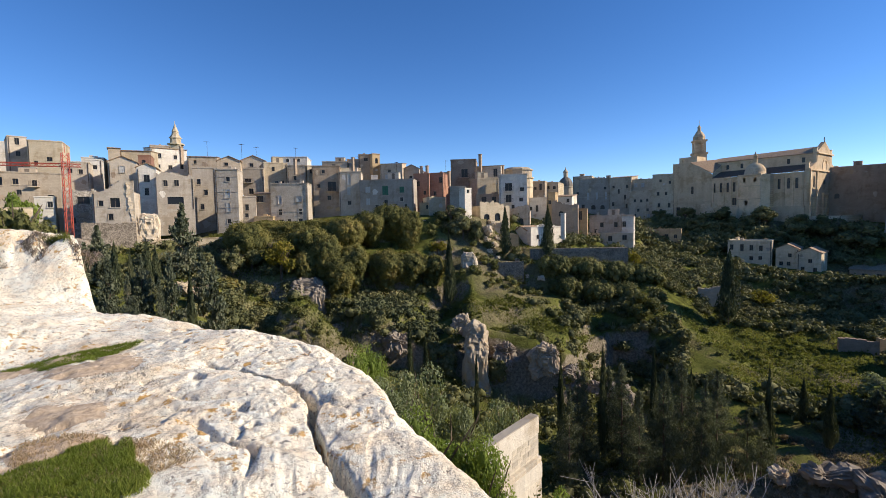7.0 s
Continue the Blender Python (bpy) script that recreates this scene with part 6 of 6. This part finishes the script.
def grass_field(name, label, az0, az1, r0, r1, n, blade, seed, material, keep=0.6, clump=7):
    rng = np.random.default_rng(seed)
    pos = spread(n, az0, az1, r0, r1, seed, clump, keep)
    z = ground_height(pos[:, 0], pos[:, 1])
    c = np.column_stack([pos, z + blade * 0.35])
    me = leaf_mesh(name, c, blade * rng.uniform(0.5, 1.1, len(c)), material, 0.9, 0.3, rng)
    tagged(new(name, me), label, "grass", kind="stuff")


grass_field("dry_grass_spur", "dry grass on the rocky spur", -10, 30, 23, 68, 52000, 0.19, 81, F_DRY, 0.7, 5)
grass_field("grass_near", "grass and weeds on the near slope", -45, 55, 5.5, 30, 26000, 0.1, 82, F_GRASS)
grass_field("grass_slope", "sunlit grass on the far slope", 2, 82, 50, 112, 56000, 0.27, 83, F_GRASS, 0.5, 12)
grass_field("grass_bastion", "grass on the slope below the bastion", -14, 6, 95, 180, 40000, 0.45, 84, F_GRASS, 0.5, 12)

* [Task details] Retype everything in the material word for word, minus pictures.

* [Exercise response]
7.0 s
Continue the Blender Python (bpy) script that recreates this scene with part 6 of 6. This part finishes the script.
def grass_field(name, label, az0, az1, r0, r1, n, blade, seed, material, keep=0.6, clump=7):
    rng = np.random.default_rng(seed)
    pos = spread(n, az0, az1, r0, r1, seed, clump, keep)
    z = ground_height(pos[:, 0], pos[:, 1])
    c = np.column_stack([pos, z + blade * 0.35])
    me = leaf_mesh(name, c, blade * rng.uniform(0.5, 1.1, len(c)), material, 0.9, 0.3, rng)
    tagged(new(name, me), label, "grass", kind="stuff")


grass_field("dry_grass_spur", "dry grass on the rocky spur", -10, 30, 23, 68, 52000, 0.19, 81, F_DRY, 0.7, 5)
grass_field("grass_near", "grass and weeds on the near slope", -45, 55, 5.5, 30, 26000, 0.1, 82, F_GRASS)
grass_field("grass_slope", "sunlit grass on the far slope", 2, 82, 50, 112, 56000, 0.27, 83, F_GRASS, 0.5, 12)
grass_field("grass_bastion", "grass on the slope below the bastion", -14, 6, 95, 180, 40000, 0.45, 84, F_GRASS, 0.5, 12)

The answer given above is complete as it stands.